Nov 18, 2012
I used to sail on the Pacific Ocean. That was an experience so great, that I want another sailboat, to do it all again. I just need to find the right boat this time.
Owning a sailboat was not, in many ways, a great experience, yet…it led to sailing down the coast of the Baja, Mexico, 1100 miles, from Los Angeles to Cabo San Lucas, and up into the Sea of Cortez where I played for the winters of four years. Whales swam directly under my feet, great herons fished from my dinghy, I anchored inside a collapsed volcano, and on and on the experiences went. If there is bad then, it must be accepted and dealt with, for the good awaits.
It wasn’t that bad, it was just a tremendous amount of effort that required copious applications of money and work. The whole affair was exacerbated by the costs of attending a university two thousand miles to the north of where the boat, Oceans Arc, lay on the hard. The boat was in Guaymas, Sonora, Mexico, the university, in Nanaimo, BC, Canada. It was a long distance affair. I could only drive down at Christmas break and work on her for that month. For nearly two years Oceans Arc sat,neglected until I took a year sabbatical from studies to go sailing..
A boat needs almost as much care as a woman, or a child. They tend to break down in their own ways, if attention is not devoted to them in exactly the proportions required by their teetering stability, in a world that tends towards instability, by the nature of events. I learned I must attend to a hurt toe, a damaged heart, or rusted rigging, as they happen. Unfortunately, rust really does never sleep and the rigging on the sailboat became pitted, the boat became a burden, and I sold her. It was the right time, and the fellow who bought her was going to sail to Australia.
I also had a long distance love affair with a wonderful woman in Europe. That became a tragedy to mirror the relationship with my boat. I had to leave Oceans Arc, return to Canada to finish my degree, the boat sat too long, and the damage from such neglect mounted. Funny thing, that’ need to learn was the same reason, but in a different area of study, that caused the split between that lady and I. The only difference is, a boat cannot say, “You are too far away. Goodbye,” nor say it with a lovely accent.
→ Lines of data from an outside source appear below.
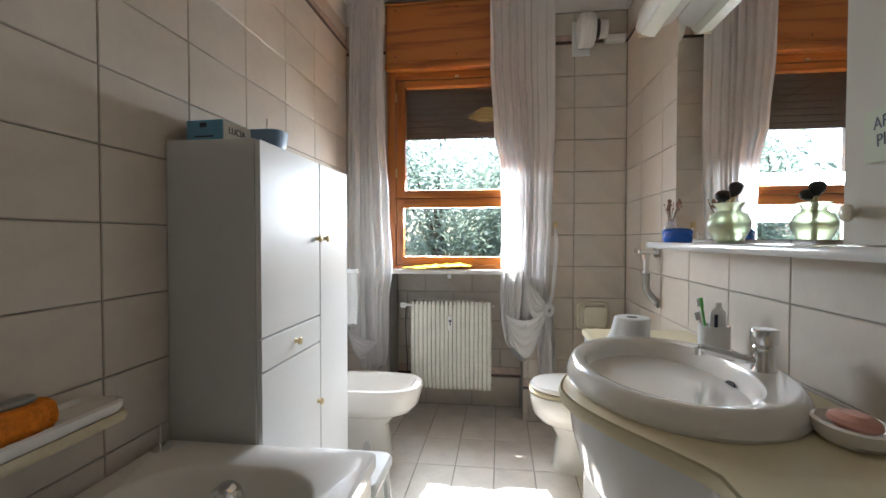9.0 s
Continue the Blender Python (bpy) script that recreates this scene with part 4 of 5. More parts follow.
part("printed_bar", boxes(((-0.0195, 0.05, 0.052), (-0.0188, 0.075, 0.066)), ((-0.0195, 0.03, 0.02), (-0.0188, 0.10, 0.025))), INK, tbx)
words("handwriting", "LUCIA", 0.03, INK, tbx, pose(-0.09, 0.1325, 0.045, 90, 0, 180))
solo("small_carton", boxes(((-0.10, 0, 0), (0, 0.05, 0.085)), bevel=0.002), WHITE_CARD, "small white carton behind the tissue box", "box", (-2.28, 2.60, 1.4882))
cupb = thing("plastic_tub", "pale blue plastic tub on top of the cabinet", "tub", (-2.31, 2.80, 1.4882))
part("tub", loft(bmesh.new(), [egg(0, 0, 0.042, 0.05, 0.05, 0.0, 24, 4), egg(0, 0, 0.052, 0.06, 0.06, 0.075, 24, 4), egg(0, 0, 0.048, 0.056, 0.056, 0.075, 24, 4), egg(0, 0, 0.040, 0.048, 0.048, 0.006, 24, 4)]), surface("pale_blue_plastic", (0.22, 0.36, 0.55), 0.3), cupb)
solo("thin_stick", rod(bmesh.new(), (0, 0, 0), (-0.01, 0, 0.14), 0.003, seg=8), CHROME, "thin metal stick standing on the cabinet", "stick", (-2.36, 2.76, 1.4882))
solo("adhesive_hook", boxes(((0, 0, 0), (0.02, 0.012, 0.035)), bevel=0.003), OLD_PLASTIC, "small yellowed adhesive hook on the tiles", "hook", (-2.83, 2.592, 1.66))
twl = thing("hand_towel", "white embroidered hand towel on a wall ring", "towel", (-2.95, 2.745, 0))
part("towel", drape([(1.022, 0.0, 0.16, 0.8), (0.9, 0.0, 0.165, 1), (0.755, 0.005, 0.16, 1.1)], 3, 0.014, 0.7, 20, 40), TOWEL, twl)
part("holder", boxes(((-0.012, -0.152, 1.012), (0.012, 0.17, 1.032)), bevel=0.004), WHITE_PLASTIC, twl)

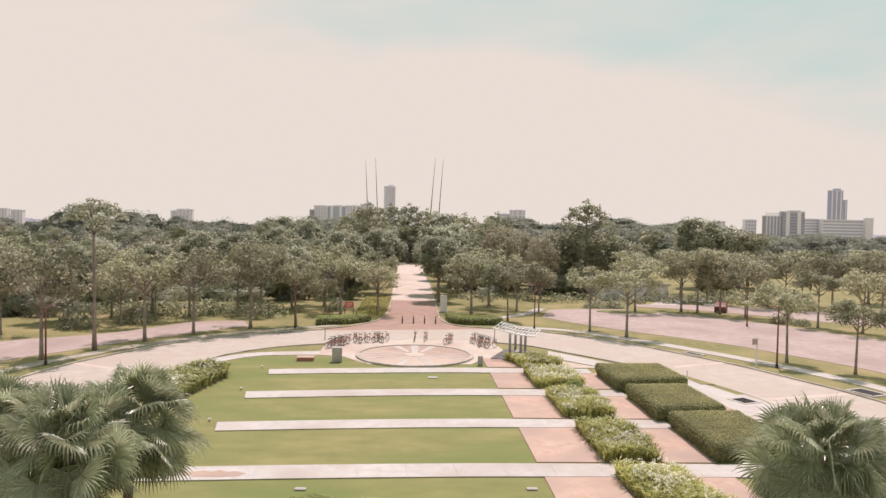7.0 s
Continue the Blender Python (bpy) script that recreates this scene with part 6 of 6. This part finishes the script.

Sailors call boats ‘her’ because we love our boats almost as much as we love our women. Men have left their women for their boats, and left their boats for their women.
A boat gives a person a sense of purpose. It leads one into adventure that is as dangerous as being on a bit of wood and fibreglass above two miles of water, as exhilarating as when she heels and the water hisses by the hull, as dull as slowly passing water, or as terrifying as traveling amongst mountains that move. The last part is often the reason people abandon their vessels for the predictability of land. Then, a person can find a boat that’s cheap because someone was scared out of their wits, and out of their boat.
When the wind brings towering waves, when the boat jumps like a drop of water on a hot skillet, her helm stiff and wanting to turn into the wind because the idiot skipper left up too much sail, when spray fills your eyes as she dives into a trough, when the sun sets and the world becomes black and the ocean doesn’t care what happens to you, people find the bottom of their fears.
I found the bottom, then realized it wasn’t so bad, or far down, after all. The wind died, the sun rose, I was afloat and wasn’t that something to go through and survive! I repaired Oceans Arc and off I went on another adventure.
I’m looking for another sailboat again, but slowly, carefully, because now I know what to look for. She’s got to be the right boat for what I want to do, and where I want to go. A boat is like a woman, and not just anything will do.